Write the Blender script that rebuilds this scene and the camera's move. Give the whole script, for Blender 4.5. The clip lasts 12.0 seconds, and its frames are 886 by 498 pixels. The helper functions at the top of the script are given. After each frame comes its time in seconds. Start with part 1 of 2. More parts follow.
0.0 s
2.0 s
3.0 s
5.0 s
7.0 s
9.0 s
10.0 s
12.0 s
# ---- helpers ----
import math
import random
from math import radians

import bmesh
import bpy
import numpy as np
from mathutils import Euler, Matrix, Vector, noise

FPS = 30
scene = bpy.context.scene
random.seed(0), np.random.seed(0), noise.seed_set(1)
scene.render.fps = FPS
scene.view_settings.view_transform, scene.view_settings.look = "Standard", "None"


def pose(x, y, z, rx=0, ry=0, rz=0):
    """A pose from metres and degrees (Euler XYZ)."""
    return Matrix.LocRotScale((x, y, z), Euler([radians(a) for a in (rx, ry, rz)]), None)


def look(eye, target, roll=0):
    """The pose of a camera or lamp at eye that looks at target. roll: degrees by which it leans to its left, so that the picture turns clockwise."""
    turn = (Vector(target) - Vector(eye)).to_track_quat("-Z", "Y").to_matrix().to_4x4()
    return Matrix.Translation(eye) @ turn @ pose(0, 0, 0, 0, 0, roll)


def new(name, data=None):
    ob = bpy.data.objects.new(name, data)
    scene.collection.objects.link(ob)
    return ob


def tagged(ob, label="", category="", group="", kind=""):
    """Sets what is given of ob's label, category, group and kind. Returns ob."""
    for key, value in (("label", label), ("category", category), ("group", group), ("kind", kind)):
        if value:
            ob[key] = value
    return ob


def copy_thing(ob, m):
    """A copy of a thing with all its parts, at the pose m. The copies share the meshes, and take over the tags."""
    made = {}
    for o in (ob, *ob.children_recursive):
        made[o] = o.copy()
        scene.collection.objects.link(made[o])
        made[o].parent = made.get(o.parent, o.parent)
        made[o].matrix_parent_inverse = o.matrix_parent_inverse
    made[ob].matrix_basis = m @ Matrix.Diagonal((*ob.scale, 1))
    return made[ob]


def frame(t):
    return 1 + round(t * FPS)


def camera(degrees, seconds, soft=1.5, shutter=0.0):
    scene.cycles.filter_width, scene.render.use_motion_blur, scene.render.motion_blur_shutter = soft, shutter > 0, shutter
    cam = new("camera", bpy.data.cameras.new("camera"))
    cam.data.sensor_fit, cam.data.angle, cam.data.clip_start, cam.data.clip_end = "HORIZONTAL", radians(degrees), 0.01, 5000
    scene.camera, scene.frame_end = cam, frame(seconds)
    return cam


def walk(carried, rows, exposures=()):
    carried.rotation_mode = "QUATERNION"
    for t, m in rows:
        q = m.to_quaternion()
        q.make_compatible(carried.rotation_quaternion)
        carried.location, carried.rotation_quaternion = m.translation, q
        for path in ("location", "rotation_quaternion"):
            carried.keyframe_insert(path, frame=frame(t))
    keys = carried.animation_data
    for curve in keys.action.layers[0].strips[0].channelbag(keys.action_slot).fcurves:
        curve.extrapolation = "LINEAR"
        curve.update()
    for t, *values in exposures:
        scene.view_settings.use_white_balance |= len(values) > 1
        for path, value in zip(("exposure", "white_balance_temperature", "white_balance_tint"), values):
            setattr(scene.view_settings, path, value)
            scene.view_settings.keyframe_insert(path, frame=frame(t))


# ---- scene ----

• • • •

OBJECTIVE: Reproduce the material above, every line of it, exactly.

PROBLEM SOLUTION:
Write the Blender script that rebuilds this scene and the camera's move. Give the whole script, for Blender 4.5. The clip lasts 12.0 seconds, and its frames are 886 by 498 pixels. The helper functions at the top of the script are given. After each frame comes its time in seconds. Start with part 1 of 2. More parts follow.
0.0 s
2.0 s
3.0 s
5.0 s
7.0 s
9.0 s
10.0 s
12.0 s
# ---- helpers ----
import math
import random
from math import radians

import bmesh
import bpy
import numpy as np
from mathutils import Euler, Matrix, Vector, noise

FPS = 30
scene = bpy.context.scene
random.seed(0), np.random.seed(0), noise.seed_set(1)
scene.render.fps = FPS
scene.view_settings.view_transform, scene.view_settings.look = "Standard", "None"


def pose(x, y, z, rx=0, ry=0, rz=0):
    """A pose from metres and degrees (Euler XYZ)."""
    return Matrix.LocRotScale((x, y, z), Euler([radians(a) for a in (rx, ry, rz)]), None)


def look(eye, target, roll=0):
    """The pose of a camera or lamp at eye that looks at target. roll: degrees by which it leans to its left, so that the picture turns clockwise."""
    turn = (Vector(target) - Vector(eye)).to_track_quat("-Z", "Y").to_matrix().to_4x4()
    return Matrix.Translation(eye) @ turn @ pose(0, 0, 0, 0, 0, roll)


def new(name, data=None):
    ob = bpy.data.objects.new(name, data)
    scene.collection.objects.link(ob)
    return ob


def tagged(ob, label="", category="", group="", kind=""):
    """Sets what is given of ob's label, category, group and kind. Returns ob."""
    for key, value in (("label", label), ("category", category), ("group", group), ("kind", kind)):
        if value:
            ob[key] = value
    return ob


def copy_thing(ob, m):
    """A copy of a thing with all its parts, at the pose m. The copies share the meshes, and take over the tags."""
    made = {}
    for o in (ob, *ob.children_recursive):
        made[o] = o.copy()
        scene.collection.objects.link(made[o])
        made[o].parent = made.get(o.parent, o.parent)
        made[o].matrix_parent_inverse = o.matrix_parent_inverse
    made[ob].matrix_basis = m @ Matrix.Diagonal((*ob.scale, 1))
    return made[ob]


def frame(t):
    return 1 + round(t * FPS)


def camera(degrees, seconds, soft=1.5, shutter=0.0):
    scene.cycles.filter_width, scene.render.use_motion_blur, scene.render.motion_blur_shutter = soft, shutter > 0, shutter
    cam = new("camera", bpy.data.cameras.new("camera"))
    cam.data.sensor_fit, cam.data.angle, cam.data.clip_start, cam.data.clip_end = "HORIZONTAL", radians(degrees), 0.01, 5000
    scene.camera, scene.frame_end = cam, frame(seconds)
    return cam


def walk(carried, rows, exposures=()):
    carried.rotation_mode = "QUATERNION"
    for t, m in rows:
        q = m.to_quaternion()
        q.make_compatible(carried.rotation_quaternion)
        carried.location, carried.rotation_quaternion = m.translation, q
        for path in ("location", "rotation_quaternion"):
            carried.keyframe_insert(path, frame=frame(t))
    keys = carried.animation_data
    for curve in keys.action.layers[0].strips[0].channelbag(keys.action_slot).fcurves:
        curve.extrapolation = "LINEAR"
        curve.update()
    for t, *values in exposures:
        scene.view_settings.use_white_balance |= len(values) > 1
        for path, value in zip(("exposure", "white_balance_temperature", "white_balance_tint"), values):
            setattr(scene.view_settings, path, value)
            scene.view_settings.keyframe_insert(path, frame=frame(t))


# ---- scene ----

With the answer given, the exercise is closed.